Energy Efficiency Resource Standard

Administrator:

N/A

Start Date:

N/A

Expiration Date:

N/A

Web Site:

Applicable Sectors:

N/A

Eligible Renewable/Other Technologies:

N/A

Summary

NOTE: HB 1053 enacted on March 2016 directs the State Corporation Commission (SCC) to evaluate the establishment of uniform measurement and verification protocols of energy efficiency measures implemented by the electric utilities in the State. On March 2016, the SCC established docket PUE-2016-00022 as directed by the bill. SCC is required to submit its recommendations by December 2016. 

Origin and Electric Sales Reduction Goal

In March 2007, the Virginia legislature passed SB 1416 thereby amending Virginia’s earlier electric industry restructuring law, including a energy efficiency goal of 10% electricity savings by 2022 relative to 2006 base sales.

With SB 1416, the State Corporation Commission (SCC) was directed to conduct a series of proceedings to consider whether the 10% goal could be met cost-effectively, determine the mix of programs that should be implemented and their cost, and develop a plan for development and implementation of these programs.

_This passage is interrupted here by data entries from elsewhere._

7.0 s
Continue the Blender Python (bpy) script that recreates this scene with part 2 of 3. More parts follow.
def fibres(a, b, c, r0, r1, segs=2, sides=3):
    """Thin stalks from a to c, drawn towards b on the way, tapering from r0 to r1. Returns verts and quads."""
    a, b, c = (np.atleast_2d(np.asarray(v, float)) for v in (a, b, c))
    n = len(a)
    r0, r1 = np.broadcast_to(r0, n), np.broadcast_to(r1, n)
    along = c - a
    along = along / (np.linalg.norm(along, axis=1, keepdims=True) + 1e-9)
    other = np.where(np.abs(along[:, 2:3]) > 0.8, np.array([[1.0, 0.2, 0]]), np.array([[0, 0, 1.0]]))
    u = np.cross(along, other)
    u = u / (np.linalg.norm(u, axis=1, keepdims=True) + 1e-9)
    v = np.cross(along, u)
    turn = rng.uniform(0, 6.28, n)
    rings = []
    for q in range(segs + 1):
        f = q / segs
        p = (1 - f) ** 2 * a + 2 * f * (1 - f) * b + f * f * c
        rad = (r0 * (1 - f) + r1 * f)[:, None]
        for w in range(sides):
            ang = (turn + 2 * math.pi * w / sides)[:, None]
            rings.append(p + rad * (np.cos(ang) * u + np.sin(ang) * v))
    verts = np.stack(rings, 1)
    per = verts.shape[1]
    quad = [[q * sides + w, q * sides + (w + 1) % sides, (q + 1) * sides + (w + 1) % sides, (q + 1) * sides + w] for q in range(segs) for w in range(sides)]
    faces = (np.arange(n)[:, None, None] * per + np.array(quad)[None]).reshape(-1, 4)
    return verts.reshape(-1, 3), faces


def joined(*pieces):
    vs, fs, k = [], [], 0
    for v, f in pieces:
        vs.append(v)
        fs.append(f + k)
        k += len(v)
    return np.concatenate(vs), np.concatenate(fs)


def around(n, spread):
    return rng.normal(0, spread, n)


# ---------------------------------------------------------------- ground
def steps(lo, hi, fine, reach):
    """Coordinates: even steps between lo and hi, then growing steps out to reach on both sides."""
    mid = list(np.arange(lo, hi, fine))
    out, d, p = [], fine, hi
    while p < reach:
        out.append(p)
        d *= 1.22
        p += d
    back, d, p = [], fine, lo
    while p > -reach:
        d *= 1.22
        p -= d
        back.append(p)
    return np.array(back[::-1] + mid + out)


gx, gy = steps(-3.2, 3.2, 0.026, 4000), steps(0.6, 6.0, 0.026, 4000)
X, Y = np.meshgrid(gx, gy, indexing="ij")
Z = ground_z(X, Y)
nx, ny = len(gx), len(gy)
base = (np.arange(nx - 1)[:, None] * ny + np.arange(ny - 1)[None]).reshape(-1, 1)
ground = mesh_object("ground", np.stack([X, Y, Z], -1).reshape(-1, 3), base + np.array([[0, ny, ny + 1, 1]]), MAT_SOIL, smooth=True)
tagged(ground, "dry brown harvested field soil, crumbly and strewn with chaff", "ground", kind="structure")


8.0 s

The SCC completed a report verifying the energy efficiency goal of 10% by 2022 was achievable (Case No. PUE-2007-00049) and issued an Order in January of 2008 approving five conservation and energy efficiency pilot projects and four demand response/load management pilots proposed projects proposed by Dominion Virginia Power (Case No. PUE-2007-00089).

More information on Dominion's Energy Conservation Programs can be found on the utility's web site.

Cost Effectiveness and Program Evaluation

Virginia does not use a single cost effectiveness test as its primary test, and instead requires utilities looking to approve programs to submit Participant Cost Test (PCT), Ratepayer Impact Measure (RIM) test, Utility Cost Test (UCT) and the Total Resource Cost (TRC) Test scores from the California Standard Practice Manual.

Utility Cost Recovery Provisions

Virginia permits its electric utilities to recover the program costs and any lost revenues net of opportunities to increase "off-system" sales of electricity resulting from efficiency programs.

Special Provisions

Virginia law allows customers with observed demand of 10 MW at a single meter to opt out of paying for energy efficiency program charges.